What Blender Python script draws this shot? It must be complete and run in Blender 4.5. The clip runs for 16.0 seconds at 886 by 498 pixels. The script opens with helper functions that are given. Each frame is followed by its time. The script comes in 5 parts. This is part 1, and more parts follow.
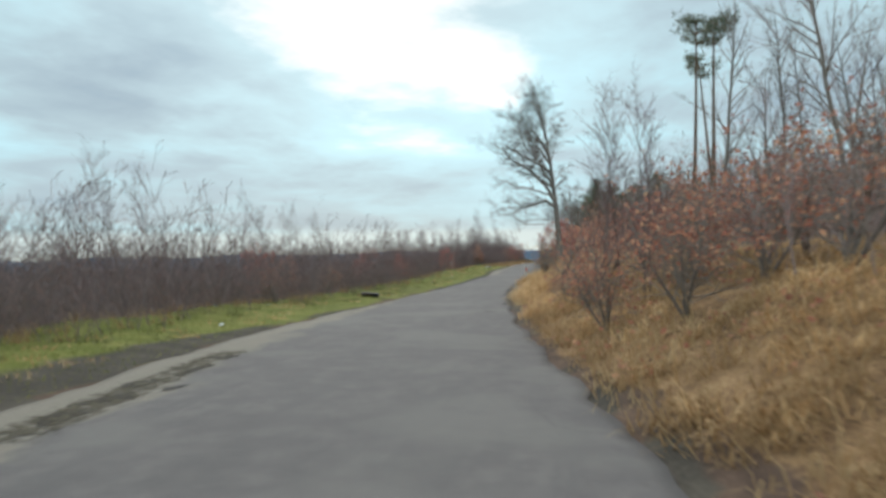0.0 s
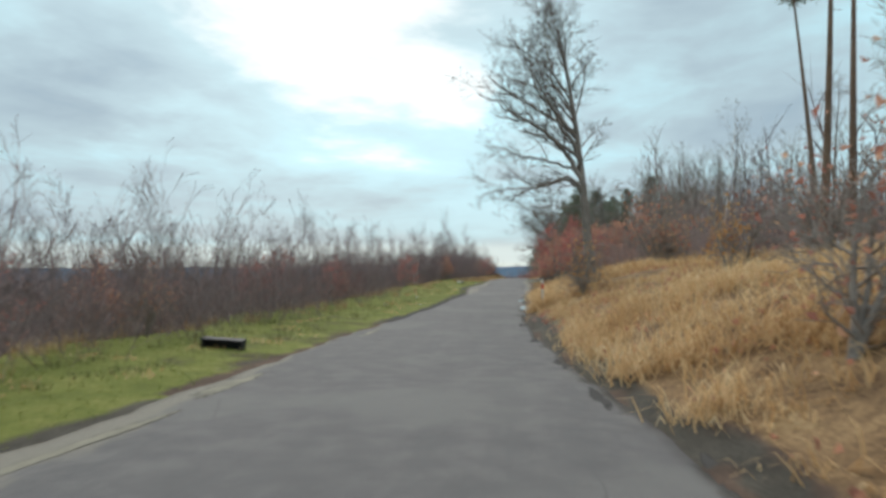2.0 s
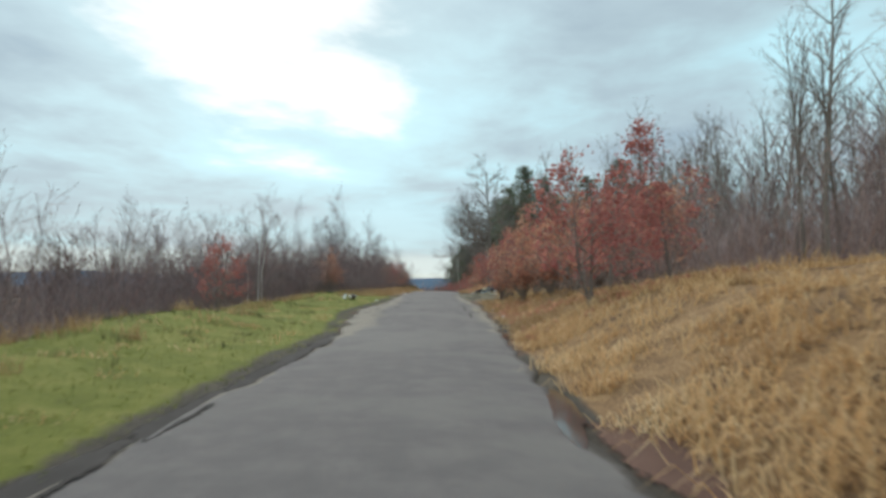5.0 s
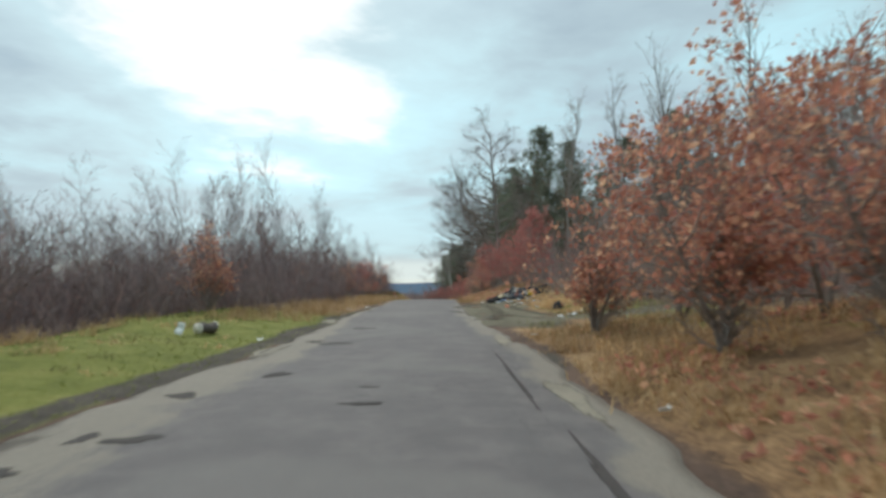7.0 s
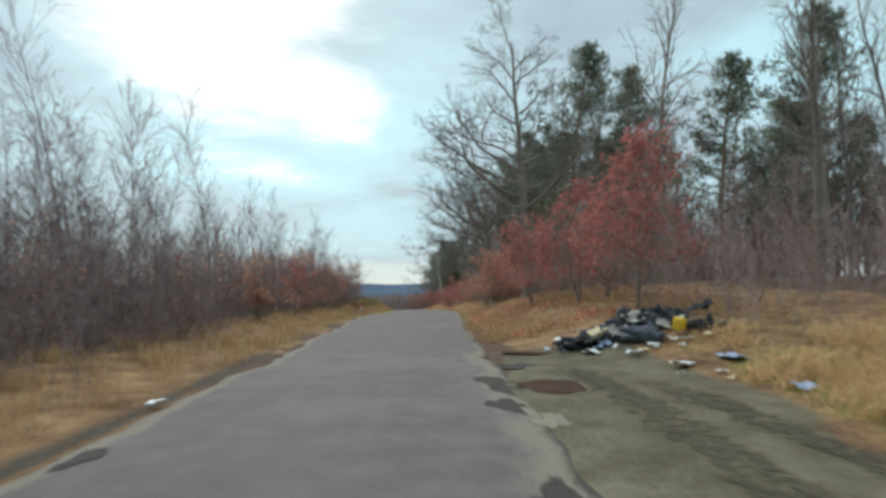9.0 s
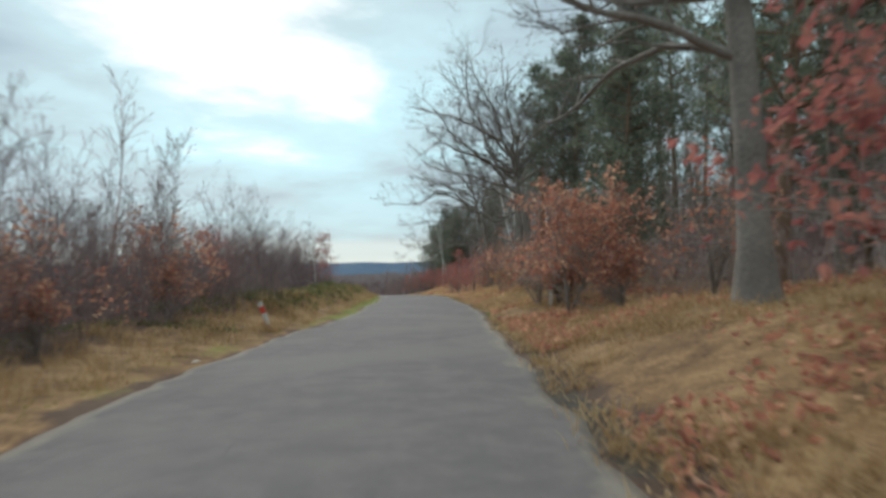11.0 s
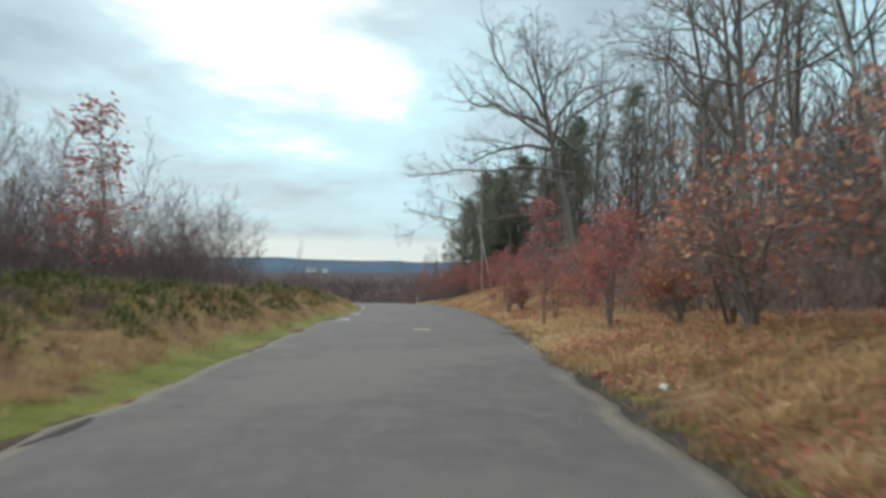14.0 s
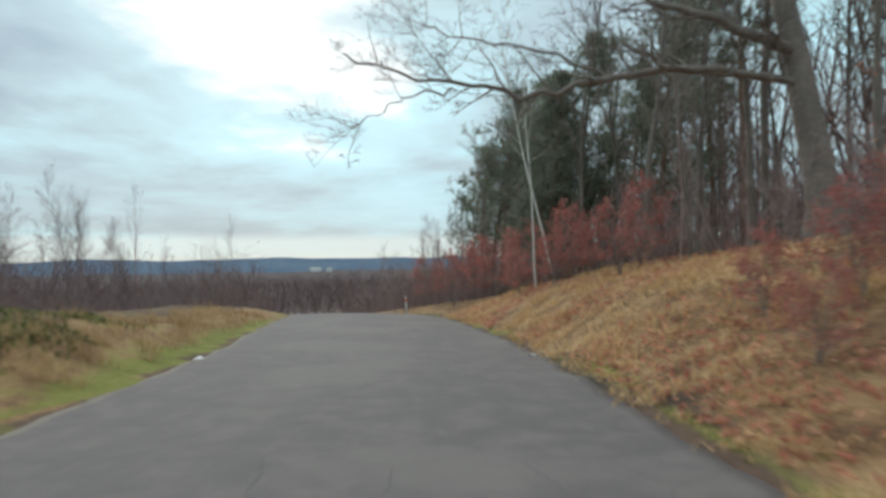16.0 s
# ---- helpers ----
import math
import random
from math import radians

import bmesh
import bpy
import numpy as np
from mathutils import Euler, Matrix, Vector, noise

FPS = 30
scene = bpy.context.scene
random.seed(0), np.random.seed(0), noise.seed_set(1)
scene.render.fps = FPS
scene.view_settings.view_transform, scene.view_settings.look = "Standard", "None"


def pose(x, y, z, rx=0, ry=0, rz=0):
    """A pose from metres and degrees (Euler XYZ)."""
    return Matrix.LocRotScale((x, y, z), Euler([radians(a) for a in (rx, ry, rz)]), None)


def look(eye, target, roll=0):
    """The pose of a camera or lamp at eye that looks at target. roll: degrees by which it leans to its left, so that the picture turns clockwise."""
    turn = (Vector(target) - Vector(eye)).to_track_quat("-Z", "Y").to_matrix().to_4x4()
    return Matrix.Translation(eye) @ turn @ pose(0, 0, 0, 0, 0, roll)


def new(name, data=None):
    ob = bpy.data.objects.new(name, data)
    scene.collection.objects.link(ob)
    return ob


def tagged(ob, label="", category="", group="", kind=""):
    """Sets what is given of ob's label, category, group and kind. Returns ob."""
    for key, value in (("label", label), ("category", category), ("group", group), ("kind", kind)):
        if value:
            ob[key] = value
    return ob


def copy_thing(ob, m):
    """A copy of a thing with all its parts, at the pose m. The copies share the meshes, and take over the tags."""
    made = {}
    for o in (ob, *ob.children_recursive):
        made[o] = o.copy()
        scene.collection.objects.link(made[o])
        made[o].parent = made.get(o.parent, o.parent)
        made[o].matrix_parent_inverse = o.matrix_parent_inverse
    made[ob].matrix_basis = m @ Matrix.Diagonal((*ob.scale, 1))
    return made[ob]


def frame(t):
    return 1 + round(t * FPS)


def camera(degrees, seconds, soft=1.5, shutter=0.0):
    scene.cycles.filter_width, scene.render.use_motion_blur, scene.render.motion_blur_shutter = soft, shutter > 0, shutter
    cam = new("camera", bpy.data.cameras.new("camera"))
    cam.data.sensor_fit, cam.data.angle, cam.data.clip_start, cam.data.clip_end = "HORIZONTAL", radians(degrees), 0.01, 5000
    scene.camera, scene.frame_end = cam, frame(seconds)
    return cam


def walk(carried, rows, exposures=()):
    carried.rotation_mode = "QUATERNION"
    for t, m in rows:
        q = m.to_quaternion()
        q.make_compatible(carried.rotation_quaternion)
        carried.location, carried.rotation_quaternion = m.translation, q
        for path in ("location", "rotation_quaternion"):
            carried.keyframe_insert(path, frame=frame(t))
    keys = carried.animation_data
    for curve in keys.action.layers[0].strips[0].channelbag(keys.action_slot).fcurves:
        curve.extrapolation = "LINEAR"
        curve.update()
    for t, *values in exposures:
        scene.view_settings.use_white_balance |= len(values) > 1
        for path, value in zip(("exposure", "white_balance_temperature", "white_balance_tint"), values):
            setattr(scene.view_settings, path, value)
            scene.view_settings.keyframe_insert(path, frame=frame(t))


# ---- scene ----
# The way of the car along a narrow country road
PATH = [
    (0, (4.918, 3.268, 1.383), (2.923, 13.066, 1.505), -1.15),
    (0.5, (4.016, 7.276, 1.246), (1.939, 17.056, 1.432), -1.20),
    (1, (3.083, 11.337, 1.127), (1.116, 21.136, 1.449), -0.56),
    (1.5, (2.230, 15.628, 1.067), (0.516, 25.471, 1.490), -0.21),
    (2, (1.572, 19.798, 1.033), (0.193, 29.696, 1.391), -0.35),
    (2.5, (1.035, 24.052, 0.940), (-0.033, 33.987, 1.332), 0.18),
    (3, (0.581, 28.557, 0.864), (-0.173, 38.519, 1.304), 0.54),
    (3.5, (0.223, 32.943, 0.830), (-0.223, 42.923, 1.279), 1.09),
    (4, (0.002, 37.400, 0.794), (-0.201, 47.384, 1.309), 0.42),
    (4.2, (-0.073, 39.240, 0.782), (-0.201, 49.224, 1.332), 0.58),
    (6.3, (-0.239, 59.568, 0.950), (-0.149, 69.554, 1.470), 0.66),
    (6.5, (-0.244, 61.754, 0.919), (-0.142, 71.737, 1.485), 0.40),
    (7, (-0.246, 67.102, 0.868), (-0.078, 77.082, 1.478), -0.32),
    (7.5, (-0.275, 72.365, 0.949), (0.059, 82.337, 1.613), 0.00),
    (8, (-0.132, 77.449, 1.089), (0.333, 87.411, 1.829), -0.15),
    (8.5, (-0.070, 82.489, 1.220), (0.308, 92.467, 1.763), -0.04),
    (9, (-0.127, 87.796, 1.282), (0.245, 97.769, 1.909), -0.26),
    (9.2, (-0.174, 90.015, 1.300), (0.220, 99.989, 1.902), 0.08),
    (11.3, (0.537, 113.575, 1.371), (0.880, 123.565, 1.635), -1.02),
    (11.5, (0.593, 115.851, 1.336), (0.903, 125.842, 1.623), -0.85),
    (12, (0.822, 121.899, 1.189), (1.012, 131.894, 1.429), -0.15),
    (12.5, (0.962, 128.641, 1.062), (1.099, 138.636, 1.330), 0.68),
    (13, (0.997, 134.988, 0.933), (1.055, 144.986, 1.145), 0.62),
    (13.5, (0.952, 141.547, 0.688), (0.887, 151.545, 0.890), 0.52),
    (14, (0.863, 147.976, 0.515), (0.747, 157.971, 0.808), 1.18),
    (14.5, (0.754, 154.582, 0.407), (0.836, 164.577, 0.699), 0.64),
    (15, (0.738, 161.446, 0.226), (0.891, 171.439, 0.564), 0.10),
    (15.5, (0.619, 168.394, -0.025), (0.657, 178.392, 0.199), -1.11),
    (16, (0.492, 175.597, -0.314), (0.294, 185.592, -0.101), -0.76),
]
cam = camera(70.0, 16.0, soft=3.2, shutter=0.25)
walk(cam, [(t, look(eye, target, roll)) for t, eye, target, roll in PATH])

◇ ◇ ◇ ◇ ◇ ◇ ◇

* [Description of the task]
Set down, without any change, only the lines from the line that holds "from math import radians" through the line that holds "made[ob].matrix_basis = m", both lines included.

* [Task result]
from math import radians

import bmesh
import bpy
import numpy as np
from mathutils import Euler, Matrix, Vector, noise

FPS = 30
scene = bpy.context.scene
random.seed(0), np.random.seed(0), noise.seed_set(1)
scene.render.fps = FPS
scene.view_settings.view_transform, scene.view_settings.look = "Standard", "None"


def pose(x, y, z, rx=0, ry=0, rz=0):
    """A pose from metres and degrees (Euler XYZ)."""
    return Matrix.LocRotScale((x, y, z), Euler([radians(a) for a in (rx, ry, rz)]), None)


def look(eye, target, roll=0):
    """The pose of a camera or lamp at eye that looks at target. roll: degrees by which it leans to its left, so that the picture turns clockwise."""
    turn = (Vector(target) - Vector(eye)).to_track_quat("-Z", "Y").to_matrix().to_4x4()
    return Matrix.Translation(eye) @ turn @ pose(0, 0, 0, 0, 0, roll)


def new(name, data=None):
    ob = bpy.data.objects.new(name, data)
    scene.collection.objects.link(ob)
    return ob


def tagged(ob, label="", category="", group="", kind=""):
    """Sets what is given of ob's label, category, group and kind. Returns ob."""
    for key, value in (("label", label), ("category", category), ("group", group), ("kind", kind)):
        if value:
            ob[key] = value
    return ob


def copy_thing(ob, m):
    """A copy of a thing with all its parts, at the pose m. The copies share the meshes, and take over the tags."""
    made = {}
    for o in (ob, *ob.children_recursive):
        made[o] = o.copy()
        scene.collection.objects.link(made[o])
        made[o].parent = made.get(o.parent, o.parent)
        made[o].matrix_parent_inverse = o.matrix_parent_inverse
    made[ob].matrix_basis = m @ Matrix.Diagonal((*ob.scale, 1))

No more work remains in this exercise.